February 11 - An alien fruit

On our first day here, driving with Trevor, we passed a stand on the side of the road selling fruits. One of the fruits looked like a bright red pear. Trevor told us that they were otaheite apples, but I didn't catch the name and Wayne thought he had said "Ethiopie" apples (hence our earlier incorrect references to them as Ethiopian apples.) Trevor said they weren't much like the apples we knew. They had a milder flavor and were softer. He went on to describe how when he came to Kingston with his mother as a boy he would plead and plead for her to buy an apple and finally she would buy one and cut it up into slices, giving one to each child.

I was disappointed not to find otaheite apples at the supermarket, but we soon learned that some fruits (usually the local fruits that are considered in some strange sense to be low-class or something) just aren't carried there. But when we went to Papine to the market this weekend, we got our chance to taste them. From Trevor's description of them as mild and soft and my own idea that an apple should be tart and crisp, I was not expecting much from them. My best description of my surprise at biting into it is that it is an entirely alien fruit, not very comparable to anything else I've had, but also entirely delicious. The outsides are bright red and sort of like a mix between the skin of a plum and a nectarine and an apple. The insides are snow white and very juicy, but with an unusual airy quality. The taste is something like a plum and something like a pear, with a definite flavor and sweetness. They are a watery, pure tasting fruit. In the center they have an ugly brown pit that is entirely separated from the beautiful white fruit and is very easily removed. I don't know what to compare it to, as it most resembles something like an avocado pit (but less smooth) but is separated (by air) from the fruit itself.

Yesterday a young lawyer named Wayne was driving us home from our meeting at Cable & Wireless when we bought a bag of them for JA$100 ($US2) when we were stopped at a stop light. Wayne explained to us that they are called otaheite apples (pronounced "OH-TAH-EE-TEE"--I got the spelling from my little cookbook). The name, he said, comes from "O' Tahiti" (of Tahiti) because that is where they supposedly originated. How romantic.

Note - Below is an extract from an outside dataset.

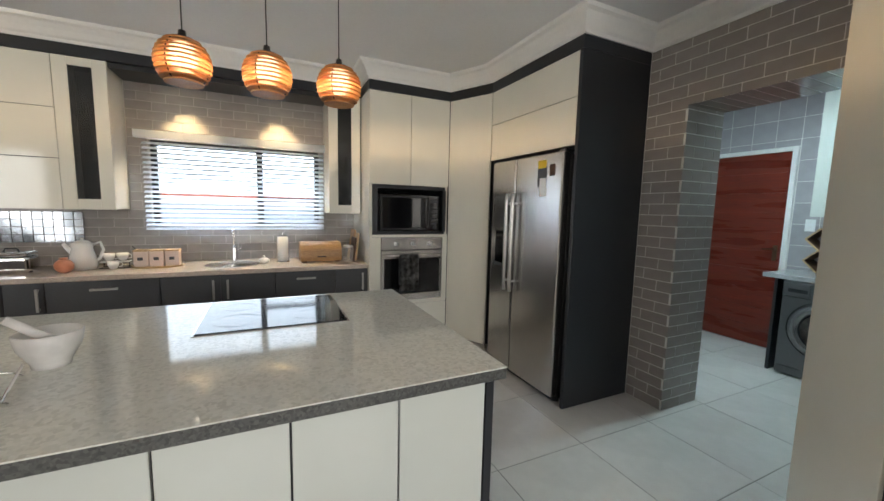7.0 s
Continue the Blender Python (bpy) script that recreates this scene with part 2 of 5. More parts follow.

I continue to wonder at the many varieties of absolutely delicious Jamaican produce that I have never seen before. I wonder whether the attempts to introduce otaheite apples to the international market has failed. If so, it is cannot be because the fruit has no appeal. It is both beautiful and delicious. Considering its exclusion from the supermarket, it seems almost possible that there is just a failure of imagination: how could such a lowly fruit make it on the international market?